Our requirement is we have added “Exclude Query Parameters” late in the cycle, and we wanted to correct the existing data in the tables of matomo_log_action and matomo_log_link_visit_action, per the defined exclusion list.

Is this achievable?

Many thanks.

Regds,
Sivakumar

Hello Matomo team, isn’t this a reasonable ask ? Or anything wrong with the expectation. Please help clarify.

Regds,
Sivakumar

xkcd#979

I had the same need (to exclude a non-standard session param) and saw that following the docs (invalidation, re-archiving) didn’t produce the expected result - then looked at the source[1] to determine that the current architecture doesn’t allow it.

It’s too late to exclude query params by the time the request is ingested/tracked/persisted in the log entities. The relation to idactions is already built.

I note this down for others to gauge a route how to manually set sql relations in the schema, you’re looking at setting new relations in the log_link_visit_action table to log_action for:

  • idaction_url
  • idaction_name
  • idaction_url_ref
  • idaction_name_ref

… and then cleanup orphaned entries in the latter table.
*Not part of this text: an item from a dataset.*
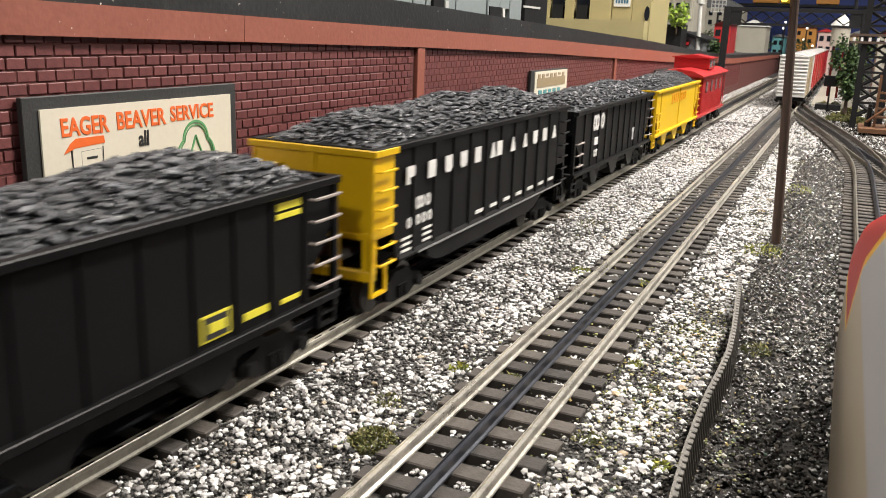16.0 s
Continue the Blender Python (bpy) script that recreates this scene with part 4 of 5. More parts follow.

As a matomo newbie I asked myself how the logs are persisted, and look at it this way:

SELECT lv.idvisitor,
       lv.visit_last_action_time,
       lva.server_time,
       idaction_url_ref,
       idaction_name_ref,
       idaction_name,
       idaction_url,
       la1.name AS url,
       la2.name AS referrer
FROM log_link_visit_action lva
INNER JOIN log_action la1 ON la1.idaction = lva.idaction_url
INNER JOIN log_action la2 ON la2.idaction = lva.idaction_url_ref
INNER JOIN log_visit lv ON lv.idvisit = lva.idvisit
WHERE url like '%your_exclude_param%'
LIMIT 10;

For me it’s doable as there are only 5-6 overall idactions that matter and only 1 session param to exclude.

[1]: following excludeQueryParametersFromUrl() down into:

  • core/Tracker/PageUrl.php
  • core/Tracker/Action.php
  • core/Tracker/RequestProcessor.php
  • plugins/Events/Actions/ActionEvent.php